First things first.
ANNOUNCEMENTS: Did you come to last month’s Forest Walk? This month I’m hosting a mini retreat in my backyard! Julia is going to teach us a little bit about the practice of yoga (and there will be snacks + time for reflecting + goodie bags). Will you join us? Make sure to reserve your spot, ASAP. We have room for 10 people.
Start with a beginner’s mind.
Maybe you want to shed old patterns at this time in your life, or need a change of scenery, or want to end something completely. But how? If it were easy, wouldn’t you have done it by now? Recently, I was reminded of a beginner’s mind - looking at something as if you’ve never seen it before.
For the last few years, I’ve been trying something new. Dating. More specifically, online dating. It’s just as [fill in the blank] as you think. It is equal parts delightful and horrific - a mixed bag.
I don’t have much experience with dating in general. I had a high school boyfriend and a college boyfriend; then I was married and divorced. If you want to practice courage, try dating in your middle age.😆
With any new thing, challenges present themselves. It helps to look at them with fresh eyes. Here’s what I’m considering:
I’m not the same person I once was, so I need to check in about what “rules” I’ll use to navigate new territory.

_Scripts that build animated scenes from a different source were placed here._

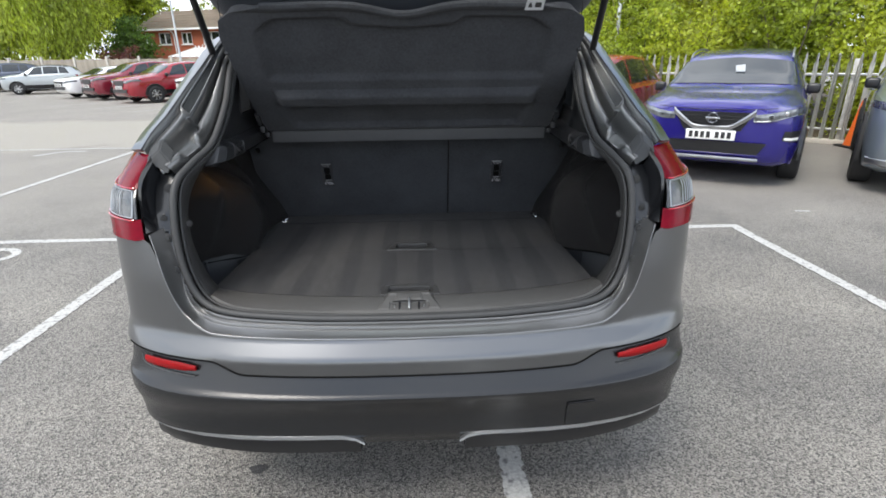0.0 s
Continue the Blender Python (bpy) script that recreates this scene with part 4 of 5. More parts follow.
for s in (-1, 1):
    prof = [(0.640, 1.220), (0.60, 1.214), (0.562, 1.207), (0.552, 1.200), (0.549, 1.190), (0.552, 1.162), (0.560, 1.157), (0.575, 1.158)]
    rows = []
    for y, out, dz, slant in ((1.12, 0.004, 0.014, 0), (0.93, 0.004, 0.01, 0), (0.85, 0.002, 0.006, 0), (0.75, 0, 0.004, 0), (0.616, 0, 0.0, 0), (0.606, -0.007, 0.0, 0), (0.594, -0.007, 0.0, 0), (0.592, -0.004, 0, 0), (0.517, -0.004, 0, 0), (0.515, 0.004, 0, 0), (0.508, 0.004, 0, 0), (0.506, -0.003, 0, 0),
                               (0.441, -0.003, 0.000, 0.5)):
        rows.append([Vector((s * (x + out), y + slant * (z - 1.178), z + dz)) for x, z in prof])
    led = part("side_ledge", sheet(rows, 0.003), M_LEDGE, car, "satin grey plastic side ledge", angle=35)
    # end facet that turns outwards and slopes down to the rear
    rows = []
    for y, out, dz, slant, shear in ((0.441, -0.002, 0.0, 0.5, 0), (0.436, 0.0, 0.002, 0.5, 0.05), (0.407, 0.012, 0.006, 0.55, 0.32), (0.402, 0.018, 0.005, 0.6, 0.32), (0.398, 0.060, 0.0, 0.7, 0.3)):
        rows.append([Vector((s * (x + out - shear * max(0.0, z - 1.178)), y + slant * (z - 1.178), z + dz * smooth(1.17, 1.2, z))) for x, z in prof])
    # lighter copy of the ledge plastic: its sky sheen is in the colour
    part("ledge_end", sheet(rows, 0.003), M_LEDGE_SHEEN, led, "smooth end of the ledge, paler with painted sky sheen", angle=30)
    bm = bmesh.new()
    a = bm.faces.new([bm.verts.new((s * 0.5455, y, z)) for _, y, z in oval(0, 0.552, 1.183, 0.028, 0.012)])
    part("hook_recess", bm, M_TRAYDARK, led)
    part("hook", tube(curve([(s * 0.545, 0.575, 1.186), (s * 0.541, 0.57, 1.178), (s * 0.540, 0.552, 1.174), (s * 0.541, 0.534, 1.178), (s * 0.545, 0.53, 1.186)], 14), 0.0042, 7), M_LEDGE, led)
    part("hook_rim", tube([Vector((s * 0.545, y, z)) for _, y, z in oval(0, 0.552, 1.183, 0.030, 0.014)] + [Vector((s * 0.545, 0.582, 1.183))], 0.0024, 6), M_LEDGE, led)
    # sloping underside with air slots; flatter on the side of the lamp
    def fall(y):
        return 1.0 if s > 0 else 0.55 + 0.45 * smooth(0.63, 0.72, y)
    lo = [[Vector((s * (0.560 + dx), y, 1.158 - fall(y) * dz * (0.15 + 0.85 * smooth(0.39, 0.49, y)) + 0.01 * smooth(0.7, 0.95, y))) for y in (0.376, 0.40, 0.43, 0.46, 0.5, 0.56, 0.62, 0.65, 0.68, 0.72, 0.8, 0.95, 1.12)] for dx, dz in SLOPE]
    # coloured darker than the ledge itself, with the recess material
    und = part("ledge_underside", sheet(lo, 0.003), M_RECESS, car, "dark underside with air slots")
    spots = [(0.622 + 0.060 * j, 0.517 - 0.0135 * k) for k in range(5) for j in range(2)]
    for k, (x, y) in enumerate(spots + [(0.645, 0.69 + 0.0105 * k) for k in range(14)]):
        z = 1.158 - fall(y) * 0.382 * (x - 0.56) * (0.15 + 0.85 * smooth(0.39, 0.49, y)) - 0.002 + 0.01 * smooth(0.7, 0.95, y)
        part("air_slot", box((s * x, y, z), (0.046 if y < 0.6 else 0.06, 0.006 if y < 0.6 else 0.0045, 0.003), 0.001, turn=Euler((0, s * radians(20.9 * fall(y)), 0)).to_matrix()), M_VOID, und)
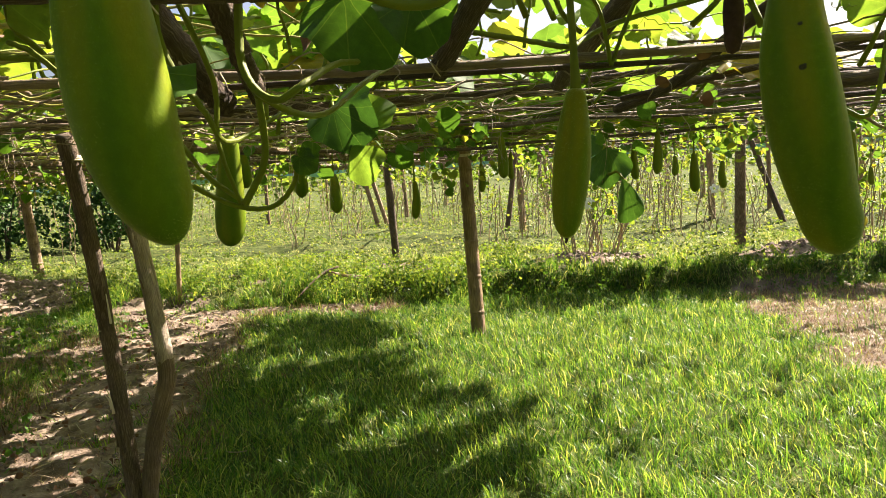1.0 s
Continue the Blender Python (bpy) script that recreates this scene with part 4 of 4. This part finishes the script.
# ---------------------------------------------------------------- gourds
def gourd_mesh(name, length, profile, bow=(0, 0), sides=28, rings=40, mat=GOURD, lump=0.012, seed=1):
    """Hangs from the origin down along -z; profile gives the radius from stalk (0) to blossom end (1)."""
    rng = np.random.default_rng(seed)
    verts, uvs, faces = [], [], []
    pr = sorted(profile)
    xs_, rs_ = [p[0] for p in pr], [p[1] for p in pr]
    # smooth interpolation through the profile
    def radius(t):
        k = min(max(np.searchsorted(xs_, t) - 1, 0), len(xs_) - 2)
        q = (t - xs_[k]) / (xs_[k + 1] - xs_[k])
        q = q * q * (3 - 2 * q) * 0.5 + q * 0.5
        return rs_[k] + (rs_[k + 1] - rs_[k]) * q
    ph = rng.uniform(0, 6.28, 4)
    rmax = max(rs_)
    for k in range(rings + 1):
        t = k / rings
        tail = length - rmax * 1.25
        z = -length * t
        r = radius(t)
        if -z > tail:
            r = min(r, radius(tail / length) * math.sqrt(max(0.0, 1 - ((-z - tail) / (length - tail)) ** 2)))
        ox, oy = bow[0] * 4 * t * (1 - t), bow[1] * 4 * t * (1 - t)
        for s in range(sides):
            a = 2 * math.pi * s / sides
            rr = r * (1 + lump * (math.sin(2 * a + ph[0] + 3 * t) + 0.6 * math.sin(3 * a + ph[1] - 5 * t) + 0.5 * math.sin(7 * t + ph[2])))
            verts.append((ox + rr * math.cos(a), oy + rr * math.sin(a), z))
            uvs.append((s / sides, t))
    for k in range(rings):
        for s in range(sides):
            a, b = k * sides + s, k * sides + (s + 1) % sides
            faces.append((b, a, a + sides, b + sides))
    faces.append(tuple(range(sides)))
    return mesh_from(name, verts, faces, [mat], uvs)


def spine_mesh(name, spine, profile, sides=36, rings=64, mat=GOURD, lump=0.006, seed=1):
    """A fruit along a curved spine; profile gives the radius from stalk (0) to blossom end (1)."""
    rng = np.random.default_rng(seed)
    ph = rng.uniform(0, 6.28, 4)
    line = smooth_line(spine, rings // (len(spine) - 1))
    n = len(line)
    total = sum((b - a).length for a, b in zip(line, line[1:]))
    ts = np.linspace(0, 1, n)
    rr = np.interp(ts, [p[0] for p in profile], [p[1] for p in profile])
    rr = np.convolve(np.pad(rr, 3, mode="edge"), np.ones(7) / 7, "valid")
    cap = rr.max() * 1.15 / total
    # rings crowd towards the blossom end, so that it stays round
    stops = np.concatenate([np.linspace(0, 1 - cap, rings), 1 - cap + cap * np.sin(np.linspace(0.1, 0.5 * np.pi, 14))])
    verts, uvs, faces = [], [], []
    side = None
    for t in stops:
        k = min(int(t * (n - 1)), n - 2)
        p = line[k].lerp(line[k + 1], t * (n - 1) - k)
        d = (line[min(k + 2, n - 1)] - line[max(k - 1, 0)]).normalized()
        side = d.orthogonal().normalized() if side is None else (side - d * side.dot(d)).normalized()
        up = d.cross(side)
        r = float(np.interp(t, ts, rr))
        q = min(max((t - (1 - cap)) / cap, 0), 1)
        r *= math.sqrt(max(1 - q * q, 0.0004))
        q = min(max((0.035 - t) / 0.035, 0), 1)
        r *= math.sqrt(1 - q * q * 0.8)
        for s in range(sides):
            a = 2 * math.pi * s / sides
            w = r * (1 + lump * (math.sin(2 * a + ph[0] + 3 * t) + 0.6 * math.sin(3 * a + ph[1] - 5 * t) + 0.8 * math.sin(9 * t + a + ph[2])))
            verts.append(p + side * (w * math.cos(a)) + up * (w * math.sin(a)))
            uvs.append((s / sides, t))
    for k in range(len(stops) - 1):
        for s in range(sides):
            a, b = k * sides + s, k * sides + (s + 1) % sides
            faces.append((a, b, b + sides, a + sides))
    faces.append(tuple(range(sides - 1, -1, -1)))
    faces.append(tuple(range((len(stops) - 1) * sides, len(stops) * sides)))
    return mesh_from(name, verts, faces, [mat], uvs)


def aim(top, tip):
    """The pose that hangs a fruit from top with its end at tip."""
    d = (Vector(tip) - Vector(top)).normalized()
    q = Vector((0, 0, -1)).rotation_difference(d)
    return Matrix.Translation(top) @ q.to_matrix().to_4x4()


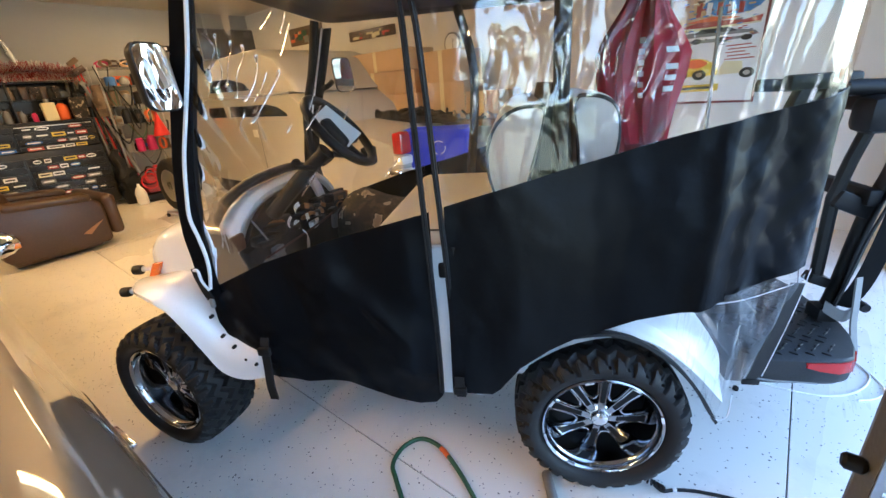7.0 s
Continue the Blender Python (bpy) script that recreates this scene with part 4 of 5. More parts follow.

Each human is different, and meeting new people offers learning opportunities.
I don’t have many friends at the same place and time as me, which helps me practice trusting my gut about decision-making.
I’m trying to figure out what my middle-aged adult self thinks about sexuality, attachment styles, texting, small talk, time frames, relationships, “situationships,” and friendships - each experience helps me understand my middle-aged adult self more fully.
I can change my mind about how to proceed at any time. Full stop.
It has been a lot of trial and error. But I’m not sure how else to reach a measure of success without failing forward. And the more I try, the more specific I get about what I’m looking for. It’s like when I was a teacher, we used the protocol: what did you think first, what did you learn, and what do you think now?
A beginner’s mind allows for growth and change. But I wasn’t able to conceptualize it at first because…
1. I was afraid to change.
What once worked may not work anymore. I often receive either or both of these pieces of advice: Have an open mind. Set boundaries. They are the hardest words to live by because they feel paradoxical.
And that is exactly what it feels like to try something new with a beginner’s mind. The goal line shifts with knowledge, insight, and reflection.